Pour pallier ce manque, certains enseignants débutants se sont tournés vers le secteur privé, où les stages de «prise en main» d'une classe ou de «prise de fonctions» ont fleuri dès le mois d'août. Ces derniers durent en moyenne deux à cinq jours. Un laps de temps certes court, mais qui permet aux futurs professeurs de se rassurer un peu sur leur capacité à gérer une classe. Au programme donc : mise en place d'un programme de rentrée pour ses élèves, première réunion avec les parents, difficultés envisageables, gestuelle à adopter, etc… Ces stages, qui coûtent entre 200 et 600 euros en moyenne, n'ont pour l'instant pas séduit un grand nombre de professeurs stagiaires. Mais les écoles privées se veulent optimistes.
«Coaching pédagogique»
«Nous avons eu neuf stagiaires en août, c'est peu pour l'instant, mais nous savons qu'une demande existe», se justifie Carole Huron, la directrice de Prépa Public, affirmant que son but est «d'aider les enseignants débutants au cours des premiers mois de leur carrière». «Après une première mise au point en août, nous leur proposons une nouvelle formation dès octobre pour apprendre à gérer différentes situations, poursuit la responsable. Nous abordons au travers de mises en situation les relations avec les enfants en difficultés (handicap, violences, échec scolaire), ainsi que la collaboration avec les autres membres du corps professoral, notamment au cours des réunions pédagogiques». Cinquante-quatre heures au total encadrées par des professionnels de l'éducation pour lesquelles les «étudiants» devront s'acquitter de 590 euros.
Forprof, une des principales écoles privées en matière de préparation aux concours de l'enseignement, propose également depuis la rentrée une formation pour les professeurs débutants encadrés à 98 % par des professionnels de l'Education nationale.

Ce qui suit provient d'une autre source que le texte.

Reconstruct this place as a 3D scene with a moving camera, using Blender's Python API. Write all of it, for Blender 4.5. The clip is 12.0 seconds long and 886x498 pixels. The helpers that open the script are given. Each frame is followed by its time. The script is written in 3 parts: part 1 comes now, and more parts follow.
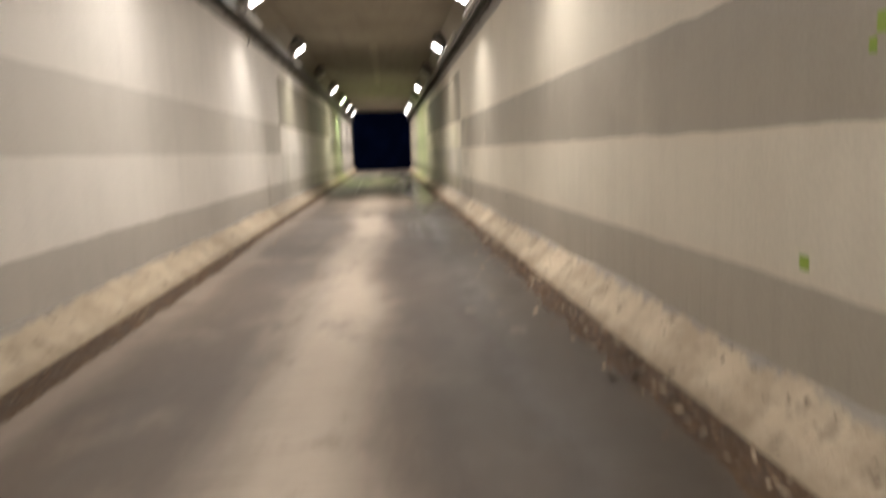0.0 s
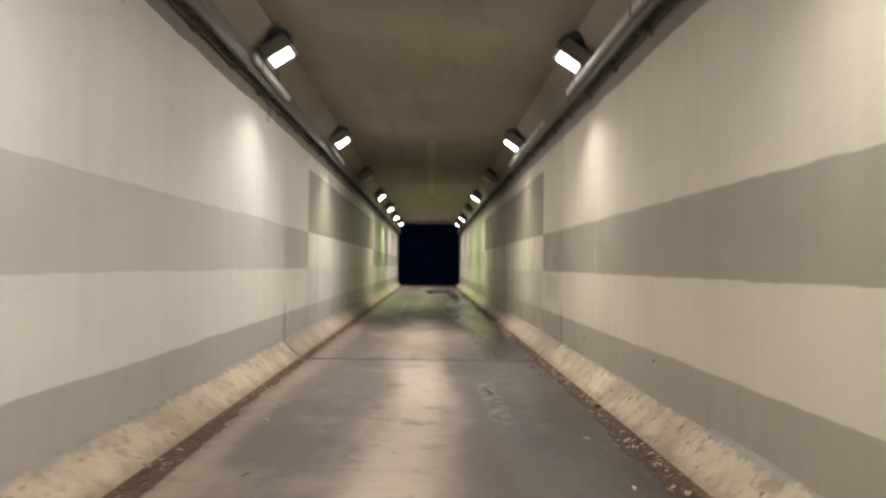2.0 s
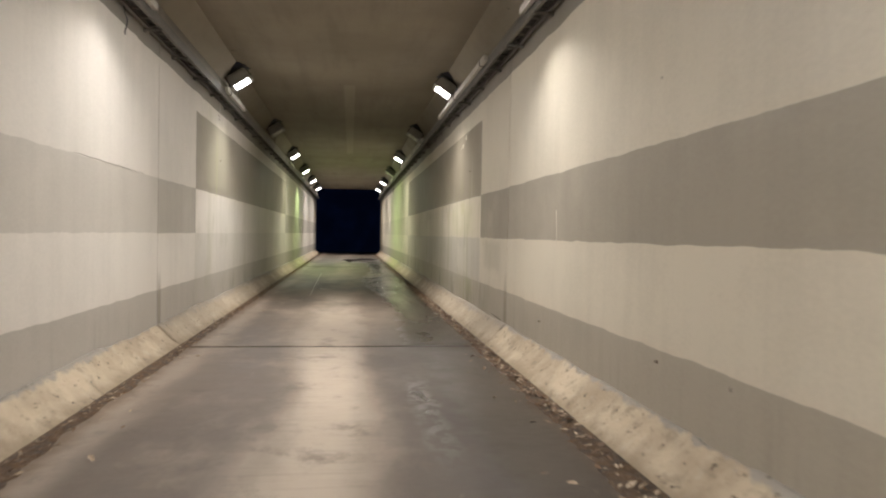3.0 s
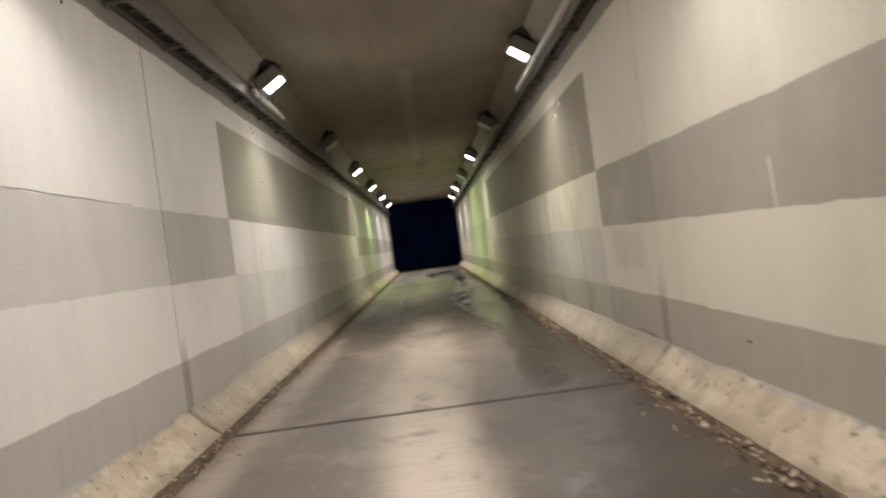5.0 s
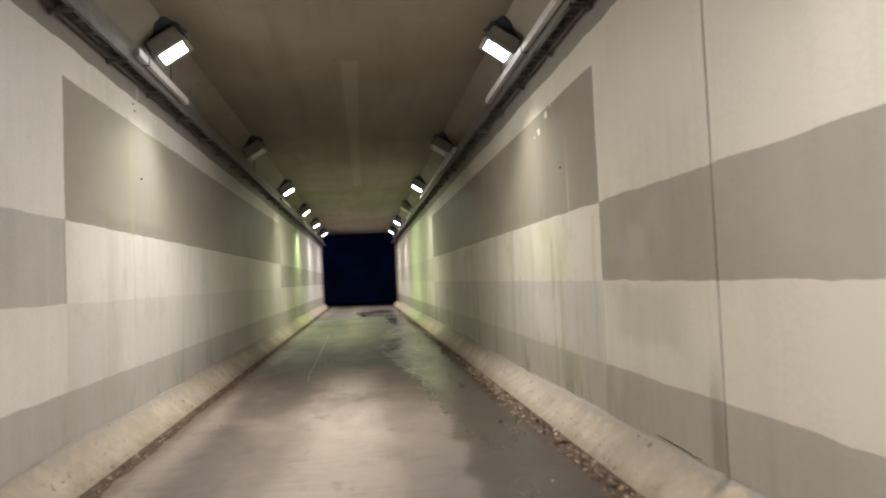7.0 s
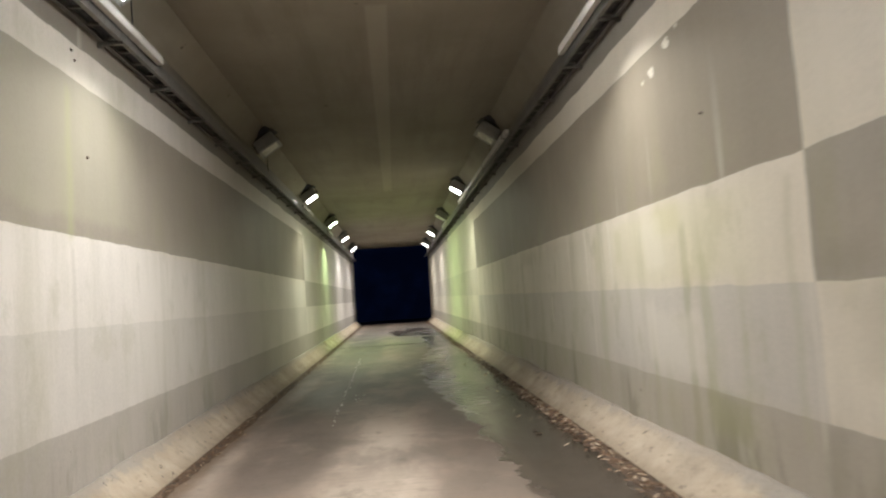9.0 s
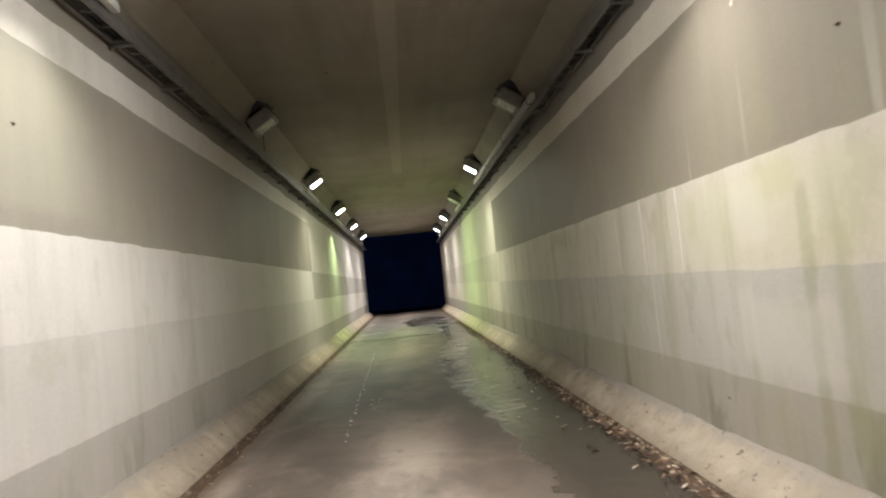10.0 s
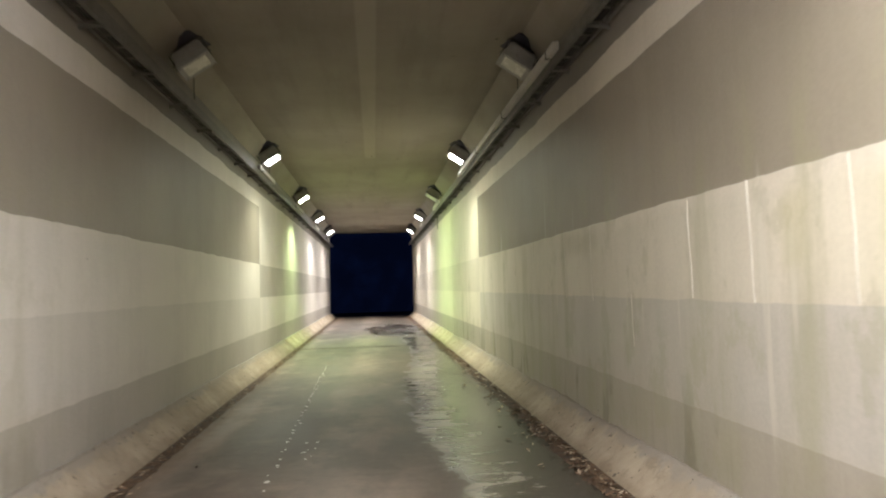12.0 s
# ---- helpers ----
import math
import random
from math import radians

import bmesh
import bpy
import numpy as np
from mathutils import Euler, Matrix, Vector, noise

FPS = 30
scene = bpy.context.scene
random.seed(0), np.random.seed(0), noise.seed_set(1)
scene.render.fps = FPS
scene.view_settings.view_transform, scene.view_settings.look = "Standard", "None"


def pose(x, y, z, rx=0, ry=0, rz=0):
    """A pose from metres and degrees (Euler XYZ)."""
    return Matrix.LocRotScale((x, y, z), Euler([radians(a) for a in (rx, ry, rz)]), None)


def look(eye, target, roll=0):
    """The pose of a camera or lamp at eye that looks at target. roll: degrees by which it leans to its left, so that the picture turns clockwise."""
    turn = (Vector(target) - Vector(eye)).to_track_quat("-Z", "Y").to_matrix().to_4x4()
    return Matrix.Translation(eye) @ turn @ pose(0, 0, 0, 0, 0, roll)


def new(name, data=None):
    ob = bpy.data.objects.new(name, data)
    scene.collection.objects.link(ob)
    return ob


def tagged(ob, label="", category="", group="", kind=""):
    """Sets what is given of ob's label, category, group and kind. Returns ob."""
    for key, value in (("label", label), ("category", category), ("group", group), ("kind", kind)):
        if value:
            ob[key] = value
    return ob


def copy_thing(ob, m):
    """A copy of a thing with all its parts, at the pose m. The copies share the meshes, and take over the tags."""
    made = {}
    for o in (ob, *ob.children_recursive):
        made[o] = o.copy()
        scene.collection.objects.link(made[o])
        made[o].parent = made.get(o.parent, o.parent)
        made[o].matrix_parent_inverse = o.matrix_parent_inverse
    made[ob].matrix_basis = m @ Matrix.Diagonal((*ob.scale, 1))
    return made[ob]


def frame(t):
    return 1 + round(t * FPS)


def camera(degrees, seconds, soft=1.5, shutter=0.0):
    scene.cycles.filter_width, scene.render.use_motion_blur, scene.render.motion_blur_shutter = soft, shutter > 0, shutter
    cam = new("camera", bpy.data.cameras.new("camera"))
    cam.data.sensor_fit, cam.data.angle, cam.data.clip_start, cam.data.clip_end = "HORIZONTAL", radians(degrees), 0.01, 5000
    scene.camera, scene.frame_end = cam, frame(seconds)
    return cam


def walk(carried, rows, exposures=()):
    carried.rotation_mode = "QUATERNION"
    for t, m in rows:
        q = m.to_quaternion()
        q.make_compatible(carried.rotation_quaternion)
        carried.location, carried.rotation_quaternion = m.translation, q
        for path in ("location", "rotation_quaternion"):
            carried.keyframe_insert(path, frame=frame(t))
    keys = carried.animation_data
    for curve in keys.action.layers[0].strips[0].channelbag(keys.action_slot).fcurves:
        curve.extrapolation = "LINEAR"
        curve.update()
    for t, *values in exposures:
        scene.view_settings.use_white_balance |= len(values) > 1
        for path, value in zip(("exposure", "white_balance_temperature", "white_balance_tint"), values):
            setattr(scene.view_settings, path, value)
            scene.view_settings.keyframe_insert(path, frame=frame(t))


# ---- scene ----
cam = camera(63.5, 12.0, soft=2.0, shutter=0.7)
PATH = [
    (0, (0.355, -4.486, 1.272), (0.499, -2.51, 1.0), -1.9),
    (0.1, (0.374, -4.327, 1.302), (0.563, -2.345, 1.099), -1.6),
    (0.2, (0.379, -4.155, 1.339), (0.67, -2.182, 1.176), -0.0),
    (0.3, (0.347, -3.97, 1.358), (0.683, -2.002, 1.209), 0.4),
    (0.5, (0.315, -3.52, 1.361), (0.549, -1.534, 1.369), -0.4),
    (1, (0.281, -2.418, 1.378), (0.51, -0.432, 1.438), 0.4),
    (1.5, (0.204, -1.397, 1.367), (0.28, 0.599, 1.465), 3.1),
    (2, (0.091, -0.313, 1.402), (0.126, 1.686, 1.448), 0.7),
    (2.3, (0.136, 0.403, 1.412), (0.475, 2.373, 1.343), 0.4),
    (2.5, (0.115, 0.829, 1.372), (0.356, 2.814, 1.403), -0.5),
    (3, (0.149, 1.713, 1.363), (0.406, 3.697, 1.323), 1.0),
    (4.8, (0.133, 4.128, 1.361), (0.205, 6.127, 1.327), -7.8),
    (5, (0.117, 4.337, 1.367), (0.157, 6.337, 1.354), -7.5),
    (5.5, (0.055, 4.924, 1.391), (0.0, 6.924, 1.394), -5.7),
    (6, (0.155, 5.475, 1.359), (0.258, 7.472, 1.378), -3.5),
    (6.5, (0.159, 6.06, 1.365), (0.32, 8.053, 1.404), -2.7),
    (6.7, (0.161, 6.34, 1.386), (0.386, 8.327, 1.442), -2.4),
    (8.5, (0.188, 8.55, 1.421), (0.372, 10.537, 1.556), -3.1),
    (9, (0.096, 9.112, 1.384), (0.239, 11.103, 1.512), -3.9),
    (9.5, (0.003, 9.736, 1.422), (0.105, 11.731, 1.517), -4.7),
    (10, (0.033, 10.353, 1.433), (0.146, 12.348, 1.525), -5.7),
    (10.5, (-0.036, 10.999, 1.415), (0.082, 12.993, 1.524), -5.2),
    (11, (0.065, 11.564, 1.418), (0.205, 13.556, 1.53), -4.6),
    (11.5, (0.08, 12.177, 1.437), (0.249, 14.165, 1.569), -2.75),
    (12, (0.124, 12.814, 1.45), (0.317, 14.802, 1.554), -1.5),
]
walk(cam, [(t, look(eye, target, roll)) for t, eye, target, roll in PATH],
     [(0.0, 0.0, 6470, 12.5), (1.0, -0.14, 6350, 11.5), (3.0, -0.14, 6340, 11), (5.0, -0.22, 6200, 10), (5.7, -0.12, 6130, 10), (6.5, 0.0, 6040, 10), (8.5, 0.05, 6080, 10), (10.5, 0.26, 6010, 10.5), (12.0, 0.66, 6090, 12)])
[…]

Au-delà des cinq jours de stage de pré-rentrée qui n'ont pas non plus rencontré le succès escompté, le président de l'institut, Patrick Foglia, mise sur un accompagnement à long terme. «Nous voulons soutenir ces jeunes professeurs pendant deux, trois ou quatre ans à l'aide d'un programme de ‘coaching pédagogique'. Une trentaine de professeurs, en poste en moyenne depuis un à quatre ans, ont déjà souscrit à cette formule pour un trimestre, précise le fondateur de Forprof, qui assure ne pas vouloir se substituer à l'Education nationale. Prix de ce soutien : 600 euros par trimestre. Mais Patrick Foglia se défend de toute visée lucrative, assurant que ce secteur ne représente que 3 à 5 % de son chiffre d'affaires.
«Garantie de l'Etat»
Ces formations sont vues d'un mauvais œil par les syndicats, qui y voit une conséquence de la masterisation. Une réforme qu'ils n'ont cessé de dénoncer depuis son adoption. «Nous ne sommes pas réticents par rapport aux sociétés elles-mêmes qui font ce qu'elles veulent, mais par rapport à ce qu'elles traduisent. Elles sont la preuve que la formation des enseignants s'est détériorée du point de vue de la professionnalisation», dénonce Joël Péhan, chargé de la formation et des jeunes enseignants au syndicat SE-UNSA. «Où est la garantie de l'Etat dans cette formation ?», demande de son côté, Roland Hubert, co-secrétaire général du SNES, s'interrogeant sur les compétences de ces écoles privés. «Dès que l'Etat abandonne certaines de ses responsabilités, des sociétés en profitent dans un but lucratif, poursuit le syndicaliste. On ne peut pas garantir une éducation de qualité aux parents avec des enseignants qui n'ont pas reçu une formation sérieuse et validée par l'Etat».
«Les enseignants débutants ne devraient pas être démunis devant leur classe, dément Josette Théophile, la directrice des ressources humaines (DRH) du ministère de l'Education nationale. Certes, ils vivent une année de transition avec la mise en place de la réforme, mais cette dernière a également permis d'augmenter le niveau de connaissances des jeunes recrutés». Et la DRH d'ajouter : «Nous avons aussi essayé de sélectionner des postes où ils n'auront pas à faire face à une année d'examen. Et ils seront tous suivis par un tuteur tout au long de l'année». Même Internet a été mis à contribution par le ministère avec un forum en ligne où les professeurs stagiaires peuvent échanger sur leurs difficultés… et leurs angoisses.